Liber de gentili et tribus sapientibus: Noteworthy Links

* The Love of Bruriah is a fictional blog journalizing the life of Bruriah, the woman-sage in the Talmud. Very cool idea. (HT: Haveil Havalim #32)

* At "Dervish", Umm Yasmin looks at Irshad Manji's recent comments in Tampering with the Text. I had a similar reaction to the Spong point. Umm Yasmin develops the issue, from a Muslim perspective, at much greater length than my throw-away comment. Well worth reading.

* When Bad Things Happen to Good People at "SAFspace" (HT: State of the Ummah I)

* (1) Why ask why? at "Uncle Sam's Cabin" and (2) Why Would God Allow This? at "Parableman"

* Mourning and Redemption at "Velveteen Rabbi"

* Also at "Velveteen Rabbi": Reading the Qur'an 1.

* Fr. Jim Tucker has a lovely post on Edith Stein and Nagasaki at "Dappled Things". It's St. Edith's feastday. I've written a few posts on her philosophical thought before. See this selection from Stein on Hume; The Hidden Treasure of the Interior Castle (which discusses an image she shares with the Teresa of Avila); and Existential Angst and Eternal Being (on a key argument in Finite and Eternal Being).

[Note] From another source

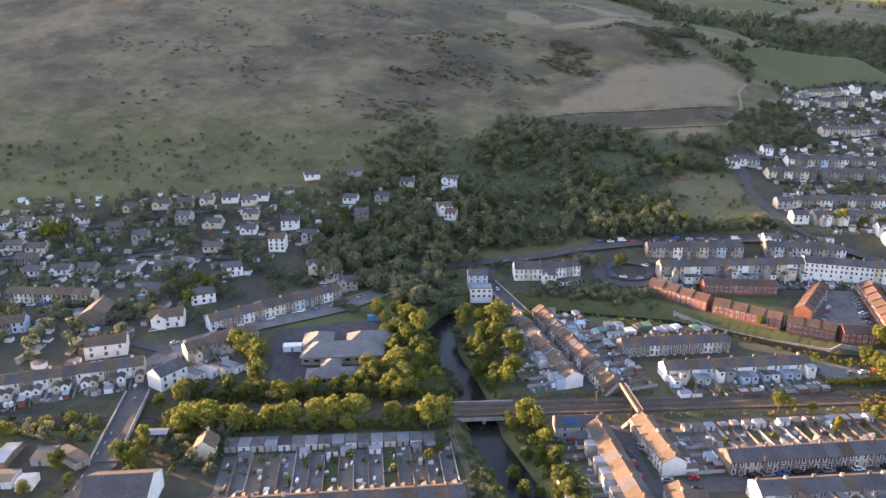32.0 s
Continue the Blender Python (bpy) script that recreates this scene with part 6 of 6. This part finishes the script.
HOLE = [GLADE, [(-150, 500), (-110, 500), (-110, 530), (-150, 530)]]
woods("hillside_wood", "dense green wood on the lower hillside", gardens(fill(LOWER, 640, 3.0, 6.4, 1, HOLE, -0.3)), 0.13, 210, "leaf_dark", 101)
woods("hillside_wood", "lighter green thorns and sallows through a hillside wood", gardens(fill(LOWER, 420, 2.0, 4.6, 51, HOLE, -0.1)), 0.15, 150, "leaf_mid", 151)
woods("hillside_wood", "thick scrub between the trees of a hillside wood", gardens(fill(LOWER, 900, 1.0, 2.6, 61, HOLE)), 0.22, 60, "leaf_dark", 161)
woods("hillside_wood", "thinning bushes at the upper edge of a wood", gardens(fill([(-300, 470), (-240, 540), (-200, 552), (-40, 545), (-30, 560), (-120, 572), (-220, 590), (-290, 560), (-340, 500)], 260, 1.6, 4.4, 81, (), -0.15)), 0.16, 120, "leaf_dark", 181)
woods("hillside_wood", "bushes scattered over a hillside glade", fill([(-150, 405), (-42, 412), (-42, 535), (-150, 535)], 120, 1.0, 3.2, 31, (), 0.0), 0.2, 90, "leaf_dark", 131)
woods("slope_wood", "tall dark trees above the river bridge", fill([(-335, 345), (-300, 330), (-264, 303), (-246, 312), (-247, 335), (-262, 352), (-236, 366), (-236, 378), (-300, 384), (-340, 380)], 120, 4.0, 6.5, 32), 0.13, 420, "leaf_dark", 132)
woods("slope_wood", "thick dark trees along the road above the river", [q for q in gardens(fill([(-345, 372), (-300, 352), (-262, 374), (-225, 386), (-172, 398), (-120, 402), (-120, 412), (-205, 410), (-260, 420), (-345, 420)], 210, 3.2, 6.2, 35)) if off_line(q[0], q[1], ((-300, 338), (-256, 363), (-200, 379), (-172, 388), (-140, 393))) > 6.5 + q[2] * 0.5], 0.13, 240, "leaf_dark", 135)
woods("slope_wood", "trees and shrubs between the river road and the houses", [q for q in fill([(-300, 345), (-262, 352), (-240, 364), (-195, 372), (-172, 380), (-172, 368), (-225, 364), (-250, 345)], 60, 1.6, 3.6, 36) if off_line(q[0], q[1], ((-300, 338), (-256, 363), (-200, 379), (-172, 388))) > 6.5], 0.15, 180, "leaf_dark", 136)
woods("river_thicket", "shaded bushes on the bank below the main road", fill([(-205, 332), (-150, 326), (-140, 332), (-160, 348), (-180, 352), (-208, 345)], 110, 1.0, 3.0, 37), 0.18, 120, "leaf_dark", 137)
woods("hillside_wood", "bushes and low trees above the main road", fill([(-235, 381), (-172, 396), (-110, 401), (-46, 402), (-44, 416), (-110, 412), (-205, 406)], 150, 1.4, 3.6, 38), 0.16, 130, "leaf_dark", 138)
woods("garden_trees", "dense trees round scattered hillside houses", gardens(clear(fill([(-345, 395), (-270, 385), (-235, 400), (-232, 470), (-260, 500), (-345, 470), (-372, 430)], 200, 2.4, 5.4, 39), 8.0)), 0.14, 200, "leaf_dark", 139)
woods("garden_trees", "sunlit crowns above the river trees", gardens(clear(fill([(-345, 395), (-300, 362), (-262, 374), (-250, 395), (-330, 420)], 22, 3.2, 5.0, 40), 8.0)), 0.14, 220, "leaf_mid", 140)
overhang = random.Random(44)
woods("bank_trees", "dark alders and willows overhanging the river", [(x + overhang.uniform(-2, 2), y + overhang.uniform(-3, 3), overhang.uniform(2.2, 3.8)) for x, y in spread([(-229, 240), (-238, 262), (-243, 280), (-247, 298)], 4.0) + spread([(-246, 243), (-258, 268), (-265, 290), (-266, 306), (-256, 318)], 4.5)], 0.15, 220, "leaf_dark", 144)
clumps = []
for x, y, n in ((-348, 340, 9), (-379, 320, 6), (-370, 312, 6), (-413, 287, 8), (-429, 295, 6), (-373, 285, 4), (-303, 306, 5), (-392, 313, 5), (-336, 333, 8), (-364, 353, 7), (-384, 374, 5), (-334, 373, 9), (-410, 300, 6), (-350, 322, 4), (-440, 325, 4), (-462, 350, 6), (-490, 360, 5), (-420, 388, 6), (-455, 400, 5)):
    clumps += [(x + overhang.uniform(-8, 8), y + overhang.uniform(-7, 7), overhang.uniform(2.0, 4.4)) for _ in range(n)]
woods("garden_trees", "thick dark garden trees behind the main street", clear(clumps, 7.0), 0.14, 200, "leaf_dark", 145)
woods("allotment_growth", "bushes, hedges and rank growth among allotments", fill([(-14, 300), (60, 306), (150, 340), (140, 350), (40, 347), (-14, 346)], 190, 0.8, 2.4, 74), 0.22, 90, "leaf_mid", 174)
woods("allotment_growth", "dark trees behind the allotments", fill([(-14, 326), (60, 336), (60, 350), (-14, 350)], 40, 1.8, 3.4, 75), 0.15, 180, "leaf_dark", 175)
for x, y, q in fill([(-10, 304), (60, 308), (130, 334), (120, 346), (-10, 342)], 90, 0, 1, 76):
    clutter(x, y)
wall_line("ruined_enclosure", [(-93, 488), (-80, 488), (-80, 496), (-93, 496), (-93, 488)], 0.9, 0.5, "brick", "low red brick walls of a ruined enclosure", "ruin")
patch("enclosure_floor", [(-93, 488), (-80, 488), (-80, 496), (-93, 496)], M["soil"], 0.15, "bare earth inside a ruined enclosure", "ground", 4.0)
masses = []
for x, y, n in ((109, 404, 8), (122, 402, 8), (133, 409, 7), (180, 443, 8), (198, 450, 9), (217, 457, 7), (234, 444, 7), (14, 414, 5), (28, 413, 6), (262, 566, 6), (279, 536, 8), (131, 392, 3), (-47, 411, 5), (-33, 401, 3), (89, 514, 4), (71, 484, 4), (156, 728, 4), (216, 438, 5), (226, 530, 4), (60, 640, 6), (45, 610, 6), (176, 620, 5), (120, 640, 5), (160, 600, 4)):
    masses += [(x + overhang.uniform(-9, 9), y + overhang.uniform(-5, 5), overhang.uniform(1.8, 3.8)) for _ in range(n)]
woods("village_trees", "dark trees massed between the village rows", clear(masses, 5.0), 0.14, 190, "leaf_dark", 146)
woods("bank_trees", "sallows and alders along the lower river bank", [(x + overhang.uniform(-3, 3), y + overhang.uniform(-3, 3), overhang.uniform(1.6, 3.4)) for x, y in spread([(-207, 152), (-210, 175), (-217, 200), (-222, 212)], 2.2) + spread([(-204, 152), (-206, 180), (-212, 205)], 3.0)], 0.15, 200, "leaf_mid", 147)
woods("bank_growth", "dark low growth on the river's grassy bank", fill([(-234, 150), (-226, 150), (-232, 180), (-244, 206), (-250, 204), (-241, 180)], 90, 0.6, 1.6, 148), 0.24, 70, "leaf_dark", 148)
woods("embankment_growth", "thick trees and brambles beside a bridge embankment", fill([(-348, 172), (-322, 172), (-326, 200), (-352, 202)], 70, 1.2, 3.0, 149), 0.18, 120, "leaf_dark", 149)
woods("embankment_growth", "thick trees and brambles beside a bridge embankment", fill([(-405, 190), (-376, 186), (-378, 208), (-400, 205)], 50, 1.2, 3.0, 150), 0.18, 120, "leaf_dark", 150)
woods("riverside_bushes", "low shrubs along the top of a flood wall", fill([(-137, 334), (-112, 318), (-84, 301), (-62, 290), (-60, 293.5), (-84, 305), (-112, 322), (-138, 339)], 60, 0.4, 1.0, 72), 0.26, 60, "leaf_dark", 172)
woods("rough_grass", "tussocks of rough grass on a shaded bank", fill([(-205, 345), (-170, 330), (-140, 346), (-160, 358), (-200, 350)], 160, 0.5, 1.3, 73), 0.3, 36, "leaf_dark", 173, 0.5)
woods("riverside_bushes", "bushes on rough grass beside the river", fill([(-168, 303), (-112, 292), (-72, 264), (-50, 266), (-66, 270), (-95, 281), (-118, 294), (-165, 309)], 110, 0.5, 1.5, 71), 0.24, 70, "leaf_mid", 171)
woods("river_thicket", "low trees on a shaded bank below the main road", fill([(-165, 324), (-130, 330), (-145, 345), (-190, 342)], 40, 1.5, 3.5, 33), 0.16, 200, "leaf_dark", 133)
woods("hillside_wood", "belt of dark trees at the foot of the mountain", gardens(fill([(-620, 430), (-420, 455), (-370, 476), (-330, 470), (-230, 530), (-230, 560), (-420, 530), (-620, 490)], 260, 1.2, 3.2, 2, (), -0.4)), 0.22, 70, "leaf_dark", 102)
woods("valley_wood", "dark wood filling a side valley", fill(SIDE_VALLEY, 2300, 5.0, 10.0, 3), 0.17, 110, "leaf_dark", 103)
woods("village_trees", "dark trees between the upper village rows", fill([(-34, 545), (40, 550), (52, 575), (50, 640), (30, 640), (-10, 600)], 130, 2.5, 4.5, 4), 0.24, 100, "leaf_dark", 104)
VILLAGE = [(-20, 400), (60, 400), (330, 395), (380, 480), (340, 560), (300, 690), (60, 700), (60, 560), (-20, 540)]
WEST = [(-560, 220), (-400, 240), (-380, 320), (-340, 400), (-270, 425), (-260, 470), (-380, 450), (-560, 420)]
woods("village_trees", "garden trees scattered through the village", clear(fill(VILLAGE, 1000, 1.4, 3.4, 5), 6.0), 0.2, 80, "leaf_dark", 105)
woods("village_trees", "larger dark trees between village rows", clear(fill(VILLAGE, 230, 2.8, 5.4, 61), 7.5), 0.14, 190, "leaf_dark", 161)
woods("garden_trees", "garden trees and shrubs among scattered houses", gardens(clear(fill(WEST, 760, 1.6, 4.8, 6), 6.5)), 0.17, 120, "leaf_dark", 106)
for x, y, q in clear(fill(VILLAGE, 1300, 0, 1, 15), 5.5) + clear(fill(WEST, 520, 0, 1, 16), 6.5):
    w, l, h = rnd.uniform(0.8, 2.2), rnd.uniform(0.9, 2.6), rnd.choice((1.2, 2.0, 2.3, 2.6))
    z = gz(x, y)
    CLUTTER.setdefault(rnd.choice(("render_white", "upvc", "render_cream", "render_grey", "timber", "stone", "stone", "concrete")), Build()).box(x - w, y - l, z - 1.5, x + w, y + l, z + h)
    CLUTTER.setdefault(rnd.choice(("felt", "metal_roof_old", "felt", "slate", "slate_brown", "render_blue", "felt", "slate")), Build()).box(x - w - 0.15, y - l - 0.15, z + h, x + w + 0.15, y + l + 0.15, z + h + 0.15)
hedges = []
for line, s in (([(28, 832), (64, 836), (114, 830), (150, 824), (175, 821)], 3.4), ([(36, 700), (44, 716), (28, 790), (24, 832), (30, 900), (10, 1000)], 5.0), ([(59, 701), (141, 722), (215, 735)], 2.2), ([(230, 735), (262, 724), (268, 742)], 4.0), ([(58, 790), (56, 760), (52, 735)], 4.0),
                ([(110, 900), (140, 910), (165, 915)], 4.0), ([(105, 1318), (199, 1323), (301, 1232)], 5.0), ([(236, 1078), (262, 1126), (330, 1200)], 5.0)):
    hedges += [(x + rnd.uniform(-4, 4), y + rnd.uniform(-4, 4), s * rnd.uniform(0.5, 1.2)) for x, y in spread(line, 4.5)]
woods("hedgerow", "overgrown dark hedgerows between hill pastures", hedges, 0.26, 80, "leaf_dark", 107)
MOOR = [(-640, 520), (-200, 552), (20, 590), (40, 640), (40, 760), (36, 960), (0, 1080), (-200, 1200), (-640, 1000)]
woods("moor_scrub", "low heather, bracken and gorse on the mountain", fill(MOOR, 900, 1.0, 3.4, 7, [TAN, TAN2, TAN3, TAN4], 0.12), 0.26, 46, "scrub", 108, 0.36)
woods("moor_scrub", "low heather, bracken and gorse in a steep gully", fill([(-340, 560), (-200, 560), (-180, 700), (-210, 830), (-320, 800)], 420, 1.6, 4.2, 41, (), -0.05), 0.2, 70, "scrub", 141, 0.36)
woods("moor_scrub", "dark gorse thickets across a hill shoulder", fill([(-190, 640), (-120, 690), (-100, 735), (0, 765), (30, 780), (20, 900), (-60, 880), (-150, 800), (-220, 760)], 420, 2.0, 5.5, 8, (TAN, TAN3), 0.1), 0.18, 80, "scrub", 109, 0.36)
woods("moor_scrub", "dark thorn thicket on a hill's edge", fill([(-45, 785), (10, 770), (26, 800), (20, 865), (-20, 880)], 150, 2.5, 5.5, 18, (), -0.2), 0.17, 90, "leaf_dark", 119, 0.6)
woods("hill_trees", "scattered hawthorns on the far hill", fill([(300, 1120), (700, 1110), (900, 1400), (400, 1400)], 150, 4.0, 8.0, 9, [FAR_TAN, FAR_GREEN], 0.05), 0.28, 50, "leaf_dark", 110)
tree(62, 800, 2.2, "leaf_dark")
tree(205, 722, 1.9, "leaf_dark")
tree(-503, 372, 1.6, "leaf_light")
tree(-497, 376, 1.3, "leaf_light")
woods("garden_shrubs", "small green shrubs in back yards", SHRUBS, 0.28, 60, "leaf_mid", 120)
for m, b in CLUTTER.items():
    tagged(new("yard_clutter", b.mesh("yard_clutter", M[m])), "bins, benches, planters and stacked oddments in back yards", "clutter", "", "stuff")

bake(FAR_CARS, "parked_cars", "cars parked along hillside streets and driveways", "cars")
bpy.data.batch_remove(GONE)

* This would have been good for the Reading for the Holy Days post, but I missed it because it was somewhat earlier: Prayer and the Transfiguration at "dokeo kago grapho soi kratistos Theophilos"

* Whence the title of this post? Ramon Lull wrote a philosophical dialogue in which a Gentile (pagan) is aided in his search for truth by three wise men: a Christian, a Jew, and a Muslim. The way they help him is by arguing for the positions of their faiths; naturally, they agree on a number of things, and disagree on others. The book ends with the Gentile about to choose the best of the three; the three wise men ask him not to tell them yet, because they wish to continue the discussion. Since Lull was Christian the arguments lean that way, but Lull, to the extent he was able given the limits of communication (and thus dissemination of accurate information) among Jews, Christians, and Muslims of the time, worked very hard to make the arguments fair. All three of the wise men use Lull's method, which is based on the divine attributes (which he calls dignitates or axioms: things like goodness, greatness, etc.). The Gentile, of course, represents the world; and the point is that the three wise men try to convert him by each striving to give him the best understanding of God's excellence.